Coal market assumptions

Productivity. Technological advances in the coal industry, such as improvements in coal haulage systems at underground mines, contribute to increases in productivity, as measured in average tons of coal per miner per hour. Productivity improvements are assumed to continue but to decline in magnitude over the forecast horizon. Different rates of improvement are assumed by region and by mine type (surface and underground). On a national basis, labor productivity is assumed to improve on average at a rate of 2.2 percent per year, declining from an estimated annual improvement rate of 5.9 percent achieved in 1999 to approximately 1.2 percent over the 2010 to 2020 period.

Coal transportation costs. Transportation rates are escalated or de-escalated over the forecast period to reflect projected changes in input factor costs. The escalators used to adjust the rates year by year are generated endogenously from a regression model based on the current-year diesel price, employee wage cost index, price index for transportation equipment, and a producer time trend.

Coal exports. Coal exports are modeled as part of a linear program that provides annual forecasts of U.S. steam and coking coal exports in the context of world coal trade. The linear program determines the pattern of world coal trade flows that minimizes the production and transportation costs of meeting a specified set of regional world coal import demands.

Mining cost cases. Two alternative mining cost cases were run to examine the impacts of different labor productivity, labor cost, and equipment cost assumptions. The annual growth rates for productivity were increased and decreased by region and mine type, based on historical variations in labor productivity. The high and low mining cost cases were developed by adjusting the AEO2001 reference case productivity path by one standard deviation. The resulting national average productivities in 2020 (in short tons per hour) were 14.20 in the low mining cost case and 7.47 in the high mining cost case, compared with 10.31 in the reference case. These are partially integrated cases, with no feedback from the macroeconomic, international, or end-use demand models.
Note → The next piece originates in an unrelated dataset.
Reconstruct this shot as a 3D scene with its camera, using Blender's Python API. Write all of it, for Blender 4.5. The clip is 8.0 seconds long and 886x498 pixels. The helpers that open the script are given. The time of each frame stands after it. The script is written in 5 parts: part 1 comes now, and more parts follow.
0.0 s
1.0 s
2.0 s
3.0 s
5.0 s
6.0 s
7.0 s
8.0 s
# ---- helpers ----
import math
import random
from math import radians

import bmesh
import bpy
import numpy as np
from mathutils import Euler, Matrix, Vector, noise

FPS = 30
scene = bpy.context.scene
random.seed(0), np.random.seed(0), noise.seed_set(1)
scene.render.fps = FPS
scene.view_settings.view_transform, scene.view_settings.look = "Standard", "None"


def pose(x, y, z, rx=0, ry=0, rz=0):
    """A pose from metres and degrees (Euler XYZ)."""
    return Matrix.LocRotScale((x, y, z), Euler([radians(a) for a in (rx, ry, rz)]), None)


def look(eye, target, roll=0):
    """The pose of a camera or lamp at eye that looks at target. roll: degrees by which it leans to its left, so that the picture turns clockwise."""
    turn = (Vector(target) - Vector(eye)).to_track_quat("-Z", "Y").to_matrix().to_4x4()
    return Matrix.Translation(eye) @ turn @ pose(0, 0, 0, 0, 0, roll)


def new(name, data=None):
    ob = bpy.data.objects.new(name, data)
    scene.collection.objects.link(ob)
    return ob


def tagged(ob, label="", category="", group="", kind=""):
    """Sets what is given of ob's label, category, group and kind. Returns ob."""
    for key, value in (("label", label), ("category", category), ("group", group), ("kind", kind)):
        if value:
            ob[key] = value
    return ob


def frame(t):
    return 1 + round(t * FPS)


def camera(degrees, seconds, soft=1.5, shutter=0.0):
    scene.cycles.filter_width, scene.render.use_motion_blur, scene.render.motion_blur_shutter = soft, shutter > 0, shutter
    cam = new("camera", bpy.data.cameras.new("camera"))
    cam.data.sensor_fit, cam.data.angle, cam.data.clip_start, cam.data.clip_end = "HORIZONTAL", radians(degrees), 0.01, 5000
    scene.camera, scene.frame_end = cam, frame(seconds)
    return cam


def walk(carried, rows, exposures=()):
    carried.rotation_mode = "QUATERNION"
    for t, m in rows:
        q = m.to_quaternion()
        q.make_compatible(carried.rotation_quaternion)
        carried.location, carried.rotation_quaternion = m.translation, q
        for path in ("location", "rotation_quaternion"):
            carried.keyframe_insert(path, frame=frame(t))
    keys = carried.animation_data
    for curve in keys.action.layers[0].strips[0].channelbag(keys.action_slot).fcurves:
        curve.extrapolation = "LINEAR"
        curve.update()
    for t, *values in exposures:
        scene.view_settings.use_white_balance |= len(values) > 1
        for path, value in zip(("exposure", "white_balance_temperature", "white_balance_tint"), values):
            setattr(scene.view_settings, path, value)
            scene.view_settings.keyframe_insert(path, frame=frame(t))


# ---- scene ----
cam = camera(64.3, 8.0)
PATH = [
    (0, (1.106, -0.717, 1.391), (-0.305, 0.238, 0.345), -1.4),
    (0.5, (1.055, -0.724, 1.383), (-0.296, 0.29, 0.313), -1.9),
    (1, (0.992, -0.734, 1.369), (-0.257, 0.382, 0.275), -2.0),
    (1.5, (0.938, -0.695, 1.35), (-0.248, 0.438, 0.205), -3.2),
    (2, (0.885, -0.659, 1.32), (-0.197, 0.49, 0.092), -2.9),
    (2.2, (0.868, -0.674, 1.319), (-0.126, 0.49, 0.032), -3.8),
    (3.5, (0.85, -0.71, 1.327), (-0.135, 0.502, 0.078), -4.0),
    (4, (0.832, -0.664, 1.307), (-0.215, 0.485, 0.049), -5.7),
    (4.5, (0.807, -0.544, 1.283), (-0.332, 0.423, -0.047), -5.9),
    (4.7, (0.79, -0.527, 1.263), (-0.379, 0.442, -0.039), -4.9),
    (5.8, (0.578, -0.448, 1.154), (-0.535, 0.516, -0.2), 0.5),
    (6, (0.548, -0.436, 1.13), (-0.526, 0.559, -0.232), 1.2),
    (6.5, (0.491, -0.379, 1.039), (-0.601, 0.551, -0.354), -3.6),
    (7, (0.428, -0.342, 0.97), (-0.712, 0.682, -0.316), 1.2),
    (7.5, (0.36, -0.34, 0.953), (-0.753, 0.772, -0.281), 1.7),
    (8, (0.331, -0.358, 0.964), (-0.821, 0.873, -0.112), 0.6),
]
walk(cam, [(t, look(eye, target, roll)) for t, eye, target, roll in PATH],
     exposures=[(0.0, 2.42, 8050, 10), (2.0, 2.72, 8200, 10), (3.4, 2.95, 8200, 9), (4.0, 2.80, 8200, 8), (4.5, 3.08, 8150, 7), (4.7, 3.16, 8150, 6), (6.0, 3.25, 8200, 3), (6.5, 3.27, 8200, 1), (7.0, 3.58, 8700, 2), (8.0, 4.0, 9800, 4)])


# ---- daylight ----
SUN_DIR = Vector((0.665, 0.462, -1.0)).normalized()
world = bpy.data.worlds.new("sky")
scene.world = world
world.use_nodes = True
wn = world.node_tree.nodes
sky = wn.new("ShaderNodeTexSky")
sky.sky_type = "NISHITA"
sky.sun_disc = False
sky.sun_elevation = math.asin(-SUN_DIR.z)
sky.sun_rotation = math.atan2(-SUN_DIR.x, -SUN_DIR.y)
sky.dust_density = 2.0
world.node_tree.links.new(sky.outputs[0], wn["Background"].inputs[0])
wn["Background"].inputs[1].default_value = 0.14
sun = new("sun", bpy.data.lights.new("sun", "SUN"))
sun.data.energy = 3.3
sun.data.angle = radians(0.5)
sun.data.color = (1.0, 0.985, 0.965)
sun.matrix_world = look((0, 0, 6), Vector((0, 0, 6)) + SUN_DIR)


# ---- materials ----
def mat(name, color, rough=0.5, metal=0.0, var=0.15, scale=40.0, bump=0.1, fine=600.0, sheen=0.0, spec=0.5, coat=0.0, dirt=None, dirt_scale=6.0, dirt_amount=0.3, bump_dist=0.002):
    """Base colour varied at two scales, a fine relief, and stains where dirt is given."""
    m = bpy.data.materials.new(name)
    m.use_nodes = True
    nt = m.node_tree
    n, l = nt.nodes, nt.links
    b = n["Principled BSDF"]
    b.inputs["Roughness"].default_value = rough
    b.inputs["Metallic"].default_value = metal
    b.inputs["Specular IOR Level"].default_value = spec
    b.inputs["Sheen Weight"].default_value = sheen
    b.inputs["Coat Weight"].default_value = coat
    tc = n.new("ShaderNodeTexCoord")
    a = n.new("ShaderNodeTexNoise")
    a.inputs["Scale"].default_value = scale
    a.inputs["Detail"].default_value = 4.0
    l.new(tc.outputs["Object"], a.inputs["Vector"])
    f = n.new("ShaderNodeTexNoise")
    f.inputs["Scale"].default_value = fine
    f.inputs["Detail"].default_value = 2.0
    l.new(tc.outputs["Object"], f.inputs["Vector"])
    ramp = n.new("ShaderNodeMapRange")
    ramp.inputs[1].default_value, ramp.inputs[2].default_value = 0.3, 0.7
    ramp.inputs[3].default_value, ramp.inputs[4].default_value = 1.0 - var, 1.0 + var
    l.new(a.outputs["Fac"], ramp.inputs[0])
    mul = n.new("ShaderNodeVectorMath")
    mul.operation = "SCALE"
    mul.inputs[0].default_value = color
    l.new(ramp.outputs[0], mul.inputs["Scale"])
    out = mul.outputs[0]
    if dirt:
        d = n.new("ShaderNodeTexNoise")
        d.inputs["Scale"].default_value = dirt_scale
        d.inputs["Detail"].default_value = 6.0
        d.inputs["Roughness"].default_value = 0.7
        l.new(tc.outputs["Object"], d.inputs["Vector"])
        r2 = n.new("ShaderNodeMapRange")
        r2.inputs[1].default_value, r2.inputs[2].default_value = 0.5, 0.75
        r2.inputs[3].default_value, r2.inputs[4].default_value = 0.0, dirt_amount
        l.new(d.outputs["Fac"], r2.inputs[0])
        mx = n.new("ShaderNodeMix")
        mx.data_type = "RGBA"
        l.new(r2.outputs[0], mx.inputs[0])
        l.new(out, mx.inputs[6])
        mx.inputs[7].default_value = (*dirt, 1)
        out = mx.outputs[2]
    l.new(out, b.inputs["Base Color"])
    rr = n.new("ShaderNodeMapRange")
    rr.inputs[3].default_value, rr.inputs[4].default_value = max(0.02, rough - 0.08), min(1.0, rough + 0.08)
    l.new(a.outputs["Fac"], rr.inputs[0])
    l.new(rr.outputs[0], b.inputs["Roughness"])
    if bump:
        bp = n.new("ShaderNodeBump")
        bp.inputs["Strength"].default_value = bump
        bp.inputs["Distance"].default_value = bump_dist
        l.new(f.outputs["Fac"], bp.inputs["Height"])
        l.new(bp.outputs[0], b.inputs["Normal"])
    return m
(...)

In the reference case, labor wage rates for coal mine production workers and equipment costs are assumed to remain constant in real terms over the forecast period. In the alternative low and high mining cost cases, wages and equipment costs were assumed to decline and increase by 0.5 percent per year in real terms, respectively. With the exception of the electricity generation sector, the mining cost cases were run without allowing demands to shift in response to changing prices. If demands also had been allowed to shift in the energy end-use sectors, the price changes would be smaller, because minemouth prices vary with the levels of production required to meet demand.